Sunday, August 12, 2018

Reflections on Simple Moments, My Mom, and the Love That Does Not Die


Yesterday when I first arrived to visit my mother she appeared totally checked out and unresponsive to the staff who were talking to her. As I get right down to her eye level and kiss her lips and smile and wrap my arms around my mother, it is like she wakes up and comes alive. Her eyes open and she smiles and we gaze at each other and her whole energy shifts. 

Then, out in the garden area, my mo
ther and I spend much of our time simply sitting together and holding hands. And Mom sits quietly with this smile that speaks to how she is present and pleased and experiencing peace. 

My mom always breaks our silence to share something about her experience. Today: “It’s so pleasant to have you by my side.” It’s so peaceful.” When I ask how she’s doing today, Mom responds, “Right now? Wonderful because you’re here.” ... “It’s so wonderful having you here by my side.”

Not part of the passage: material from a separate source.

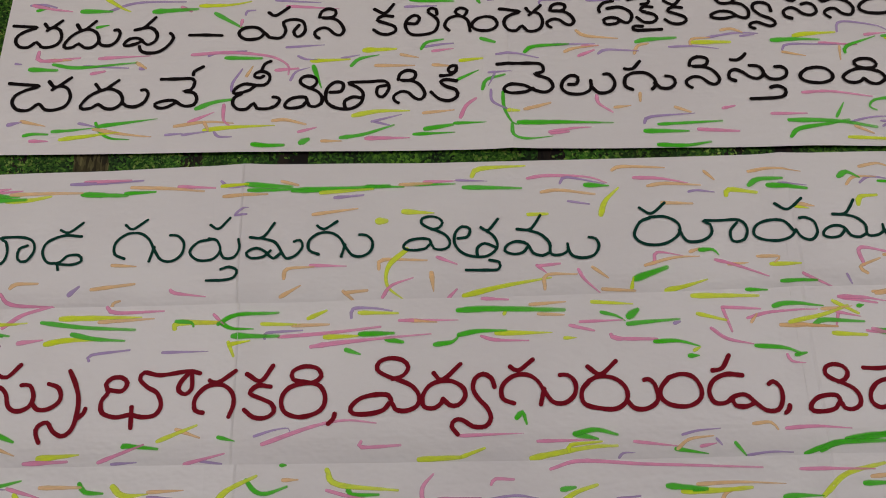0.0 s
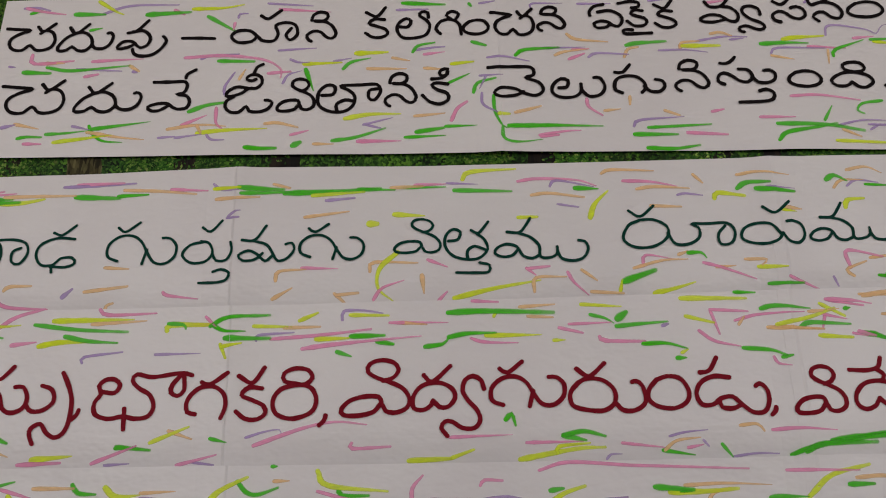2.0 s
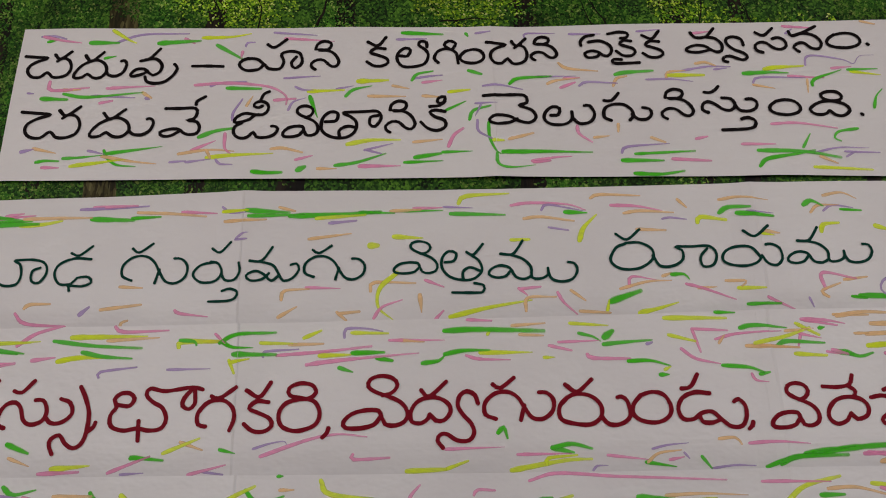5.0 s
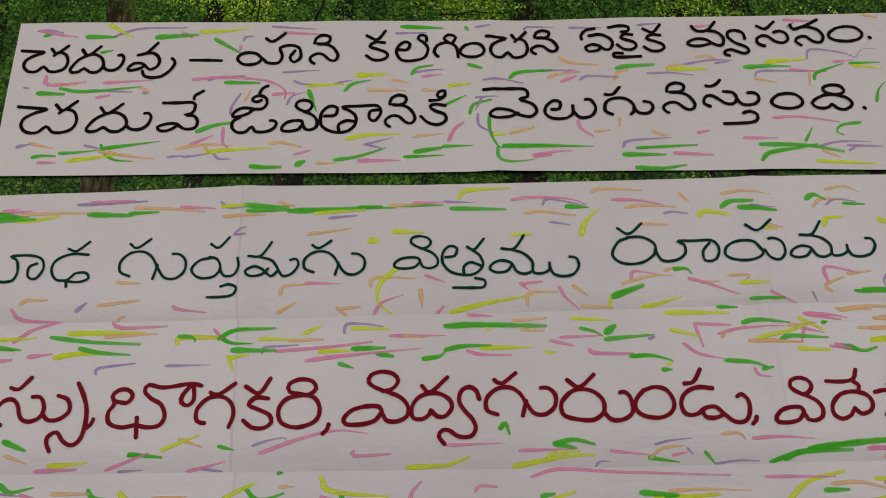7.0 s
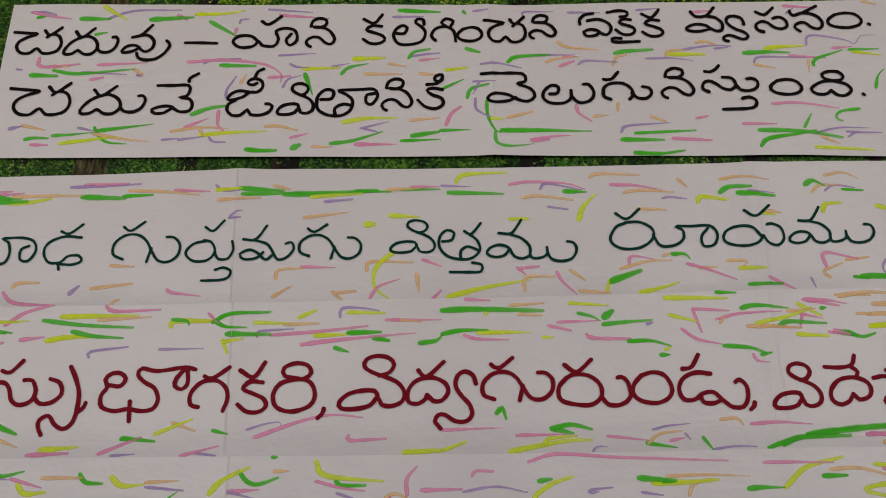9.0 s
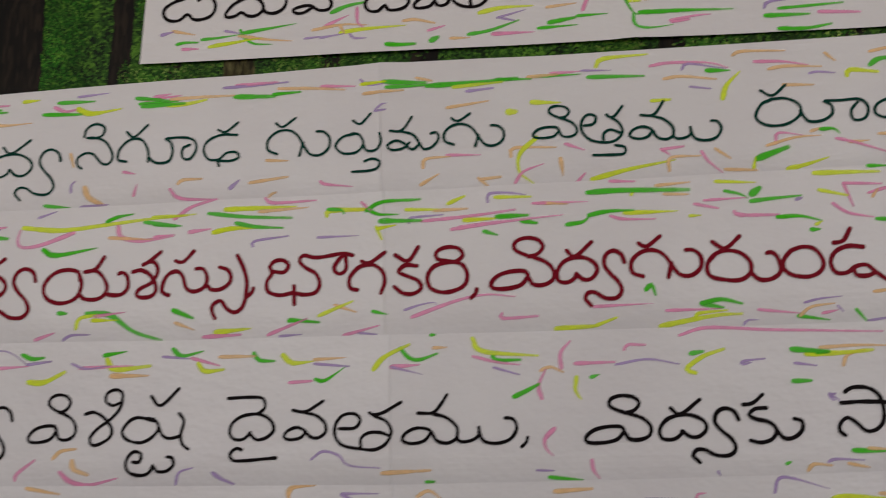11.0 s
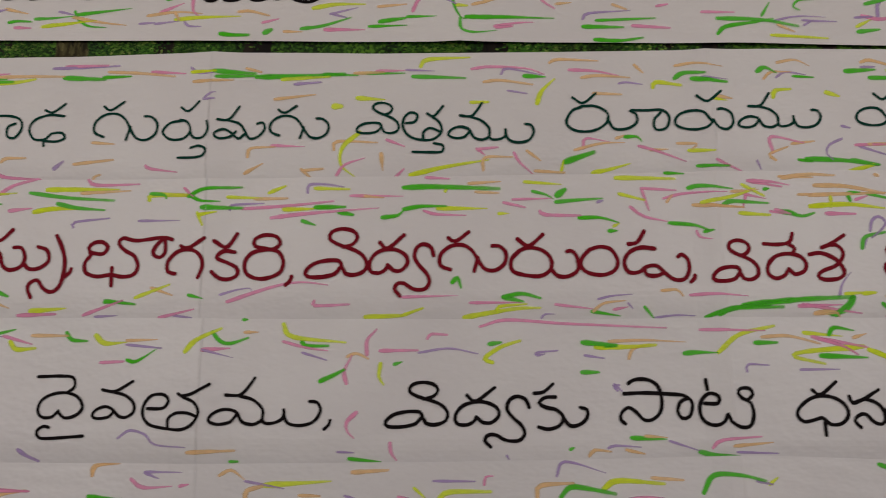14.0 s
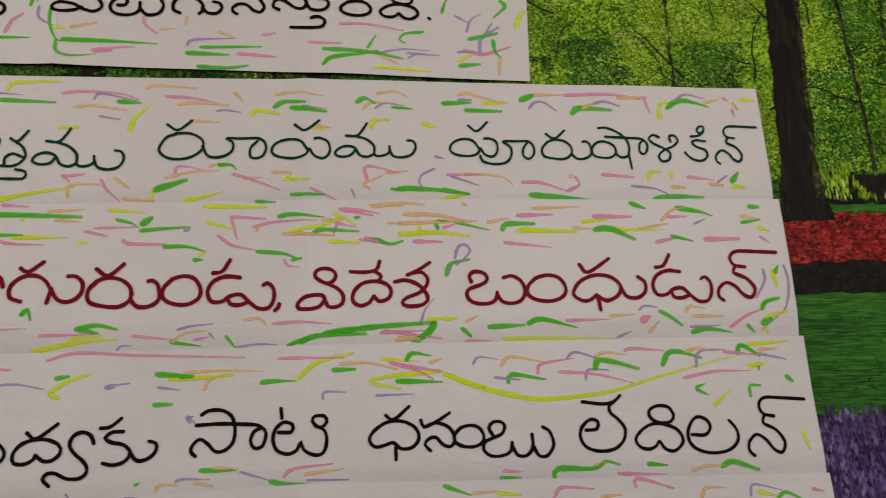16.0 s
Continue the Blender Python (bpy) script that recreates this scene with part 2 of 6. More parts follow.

I flash back to the one therapist of mine who met my mom in 1985 when my mother traveled 2,500 miles from Michigan to Oregon - when I was in inpatient alcohol and drug treatment - to make sure everyone here (my family, my therapist, the people in the treatment center) all knew it wasn’t her who was “bad,” it was me. That therapist told me later that my mother was compelled to push away love and that there was nothing I could ever do to make her love me. I’d been told for decades by therapists that I would need to grieve my mother as a death. And, indeed, that is what I’d been doing for many years. 

Today I am reminded again and again that everything is impermanent. Some people never wake up and truly experience loving and being loved. But this is not the story for my mother and me. With powerful antipsychotic medications and antidepressants, with just enough forgetting and forgiveness, and - most of all - with the miracles and power of love, at age 87 my mother began to awaken and experience freedom from the tortured prison of her severe mental illness. After a lifetime of resistance and fear, she began to open her heart to love. Not a day passes that I don’t give deep thanks for this miracle that I’d thought impossible. 

Today all the narcissistic entitlement and image management and fear and rage and separation and self-hatred projected outward is gone. And my mama and I are left with these simple moments of smiles and hand holding and gazing and lovely breezes and peacefulness and reminders that, under it all, there is this love that does not die.